A study based on Drewry by Dr Clive Hamilton of the Australia Institute claims that benchmark productivity adjusted for this factor would average 19.1 containers per hour for the five main Australian ports, while actual productivity averages 18.5.

Who would gain?

So what order of gain for the consumer is feasible? The two reports steer well clear of providing definite figures because a rigorous presentation would reveal how pathetically small the figures actually are.

According to IBAW's questionable method, “indicative estimates of savings from service improvements” amount to $56 per TEU. These figures assume that the crane rate differential between Australian and overseas ports can be halved. They also assume a 10% rate of interest for calculating finance losses on goods being longer in transit.

Given that around 2.2 million TEUs are shipped into and out of Australian ports each year, total savings at $56 TEU would amount to $123 million — a lot of money if it were shared out as profit between the stevedoring duopoly, Patrick and P&O Ports. That's why financial analysts of Patrick have valued the potential share price of Patrick after a smashing of the Maritime Union at between $7 and $12, instead of its present $1.70.

In the February 28-March 1 Financial Review, Alan Kohler outlined the potential gains for chief Patrick shareholders Chris Corrigan and Peter Scanlon at $35 million and $170 million respectively. He added:

“If pre-tax profit was increased by $100 million, net profit would go from $3.6 million last year (including a loss of $4.4 million in the second half) to about $90 million next year. Using the average price-earnings multiple for smaller companies, that would result in a share price of $12. It is now $1.60.

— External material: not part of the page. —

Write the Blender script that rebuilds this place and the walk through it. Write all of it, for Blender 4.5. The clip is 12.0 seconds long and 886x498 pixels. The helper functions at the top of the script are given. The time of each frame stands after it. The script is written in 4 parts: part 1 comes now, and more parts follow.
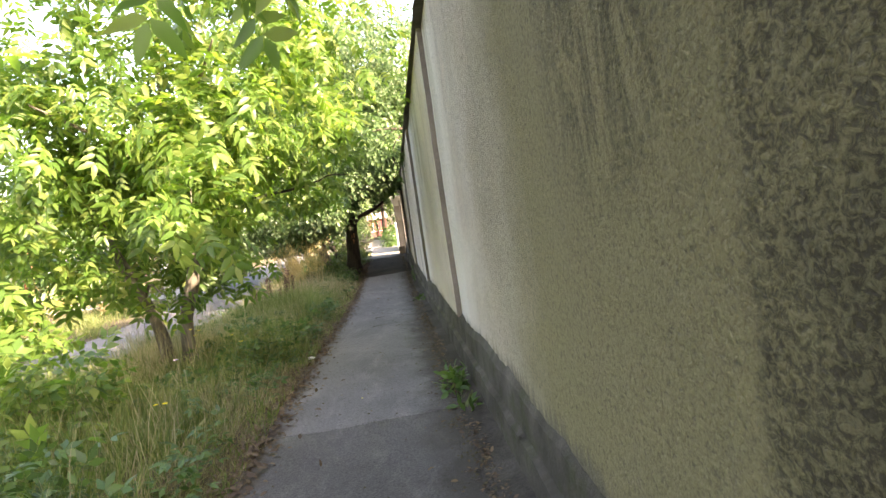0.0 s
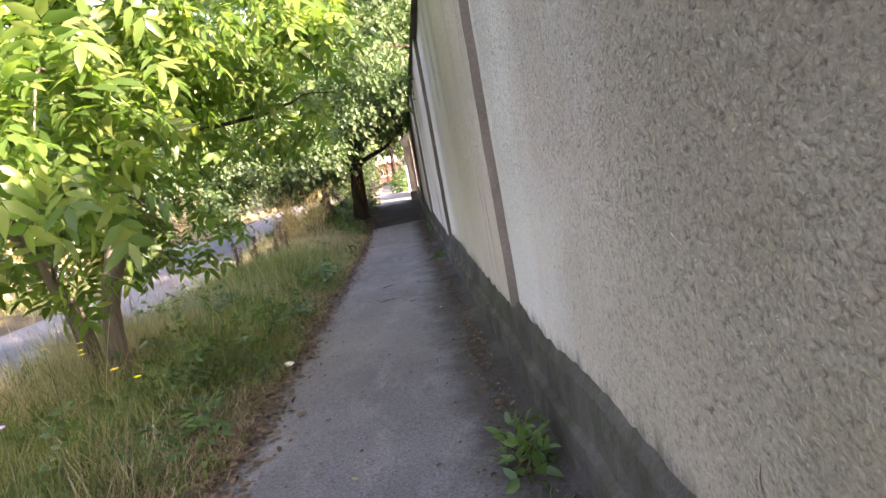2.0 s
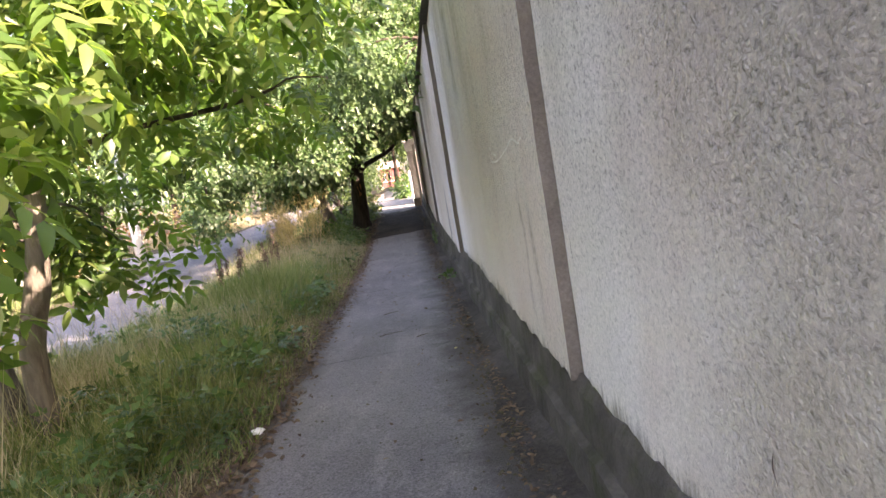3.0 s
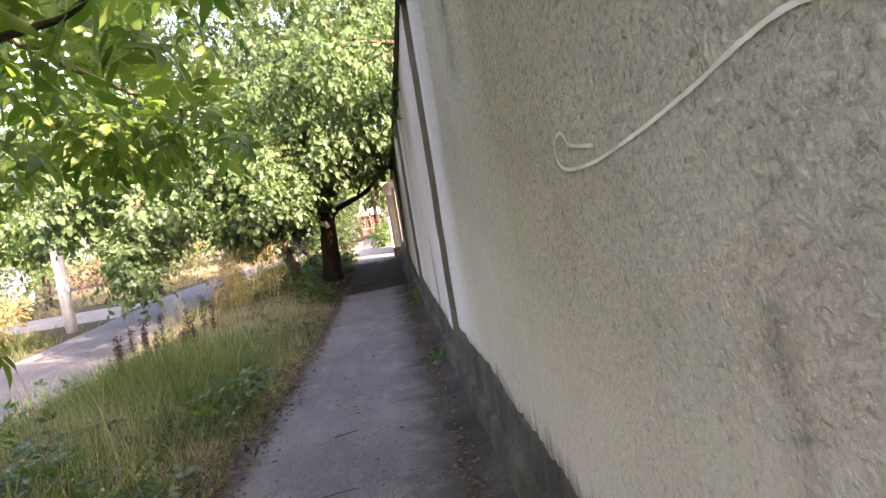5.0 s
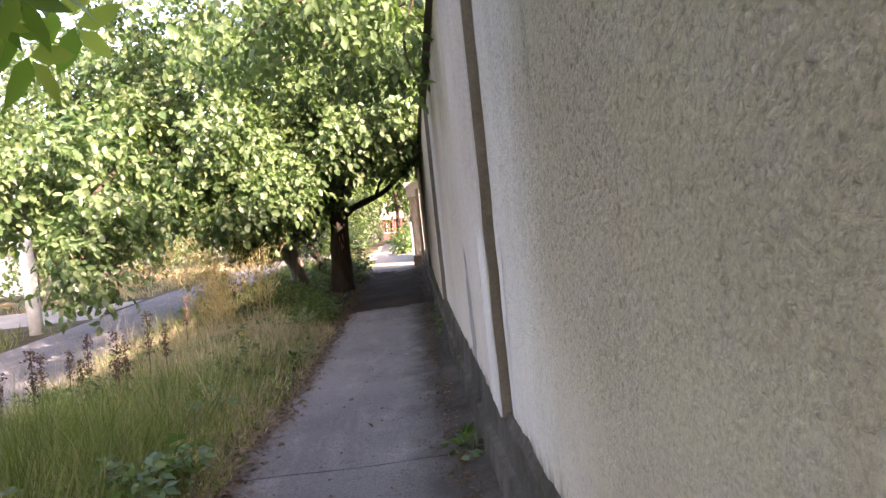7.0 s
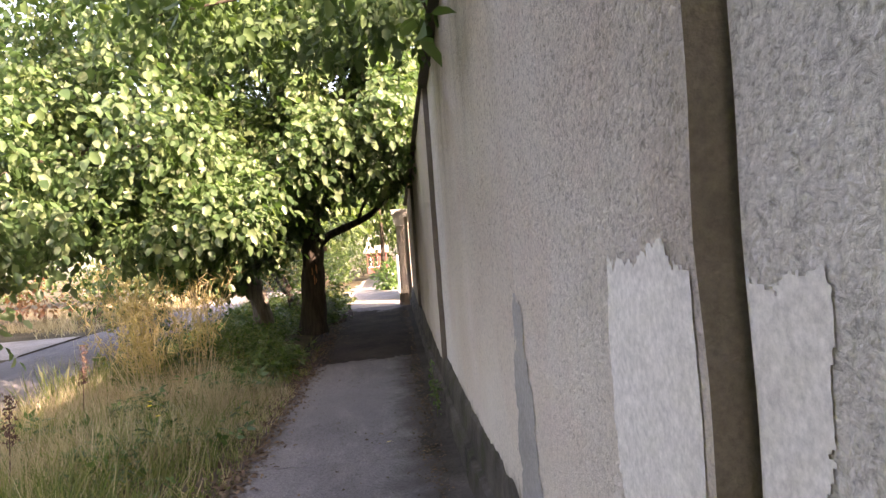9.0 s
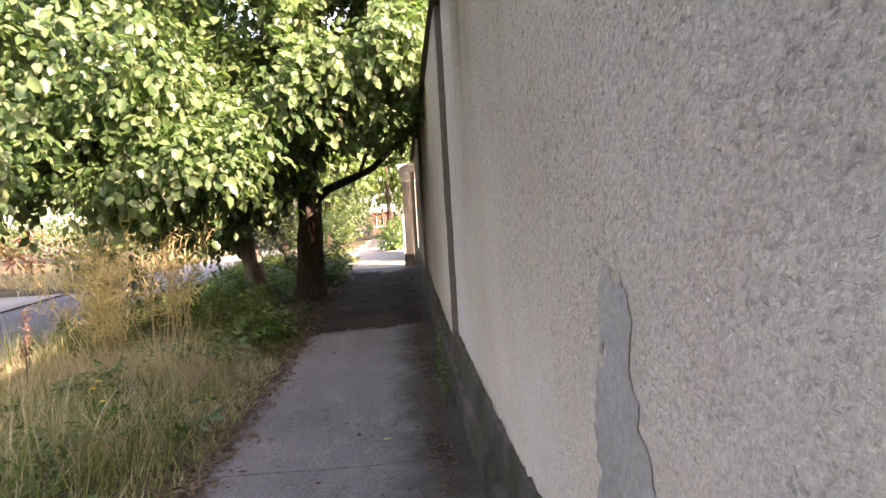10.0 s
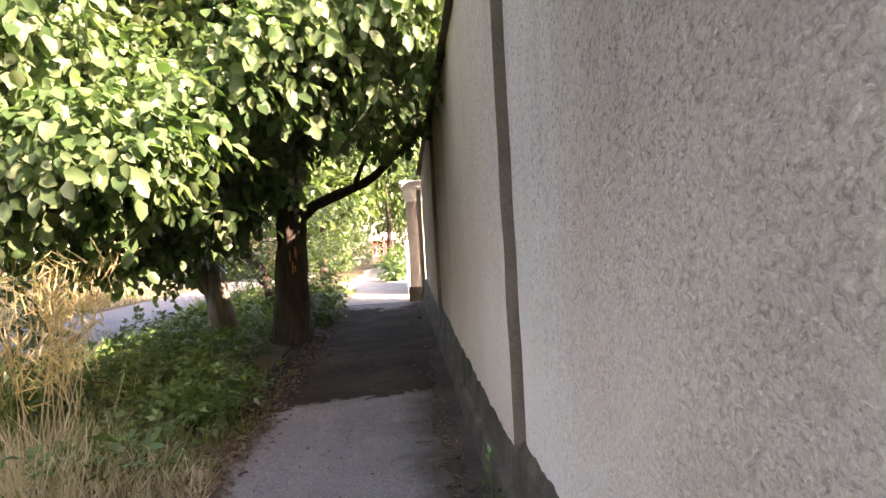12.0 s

“But analyst Rob Hopkins, of ANZ securities, says some of the productivity gains would have to be handed back to the shipping companies through lower prices or Corrigan would risk a backlash that could entice new players to the waterfront, cutting profits through competition.

“Hopkins says the industry believes Patrick could make a return on assets of up to 15% without risking the arrival of new entrants, which would translate into a profit of $75 million and a theoretical share price of $10. The profits for Corrigan and Scanlon would be only slightly less.”

Hopkins has a very realistic view of what would happen to the gains of a productivity-boosting smashing of the MUA — nearly all the extra loot would go to profits because there would still be insufficient competition to force cuts in stevedoring fees.

But just suppose the economic rationalist fairytale of perfect competition prevailed along the entire transport chain, such that the $56 saving per TEU actually ended up being passed right down to us shoppers in K-Mart: how much would the lucky consumer get?

With 2.2 million TEUs carrying $62 billion worth of cargo in and out of Australia annually, the average value of cargo per container is just over $28,000. Savings of $56 per TEU would then amount to a cut of 0.002% in the total value of the transported goods! That's the bonanza awaiting us if the wharfies are defeated and all the gains are passed on as lower prices.

What alternative?

So what's the alternative to ongoing war between the waterfront duopoly and the MUA?

The only immediate solution to the crisis of the stevedoring industry that doesn't involve the workers paying the price is to hand it over to public ownership — to nationalise it as a national stevedoring authority.

There's nothing remarkable about such a proposal. The Australian Wheat Board runs the country's wheat terminals (the most efficient in the world) and until 1994 Australian Stevedores, as Patrick was then known, was still 25% owned by the Australian National Line.

Of course, this proposal would provoke the usual howls of outrage against public ownership and monopoly as “inherently inefficient” and anti-international competitiveness.

These assumptions ooze out of the two Productivity Commission reports. Yet WACS' single example of a collaborative “workplace culture” where the class antagonism of the waterfront has supposedly been broken down, the SeaLand container terminal at Adelaide, is actually Port Adelaide's monopoly container operator. What's more, SeaLand has the highest net crane rate of the five Australian terminals surveyed.

Productivity and efficiency in any enterprise are overwhelmingly a product of the state of technology and equipment employed, combined with the degree of commitment the workers feel to the enterprise. Public ownership of a national ports authority would be an advantage, on condition that its administration was democratically elected, with representation for the workers as well as the community at large, and its operations were transparent.

Such an administration would be able to have an objective and open discussion about productivity, health and safety, technological change and all the other issues that concern any big enterprise.

Of course, while capitalism continues, a national ports authority would be subject to many competitive pressures, but it would not have to generate a 15% rate of return to fund Scanlon's eight-seat private helicopter, nor would it have to base its investment policy on short-term profit considerations. It could plan stevedoring capacity Australia-wide rationally.

This would be a step towards a coordinated nationwide transport plan involving rail, road and sea, instead of today's chaotic scenario, in which state governments compete to attract new stevedores, the long-distance road haulage industry is dominated by outfits like Linfox receiving hidden subsidies and trucking owner-drivers have to drive ever longer hours for less income.

It would also be the obvious answer to a major cause of stevedoring inefficiency identified by the two Productivity Commission reports: the huge queues of trucks waiting for their turn at container depots.

The MUA's recent victory gives the union movement the chance to counterattack, not only on wages, conditions and employment, but also in support of alternative solutions to those of capitalism.

Central to this counterattack must be once again taking up the argument for public ownership of major industry. An MUA campaign for a national stevedoring authority would be a very good start.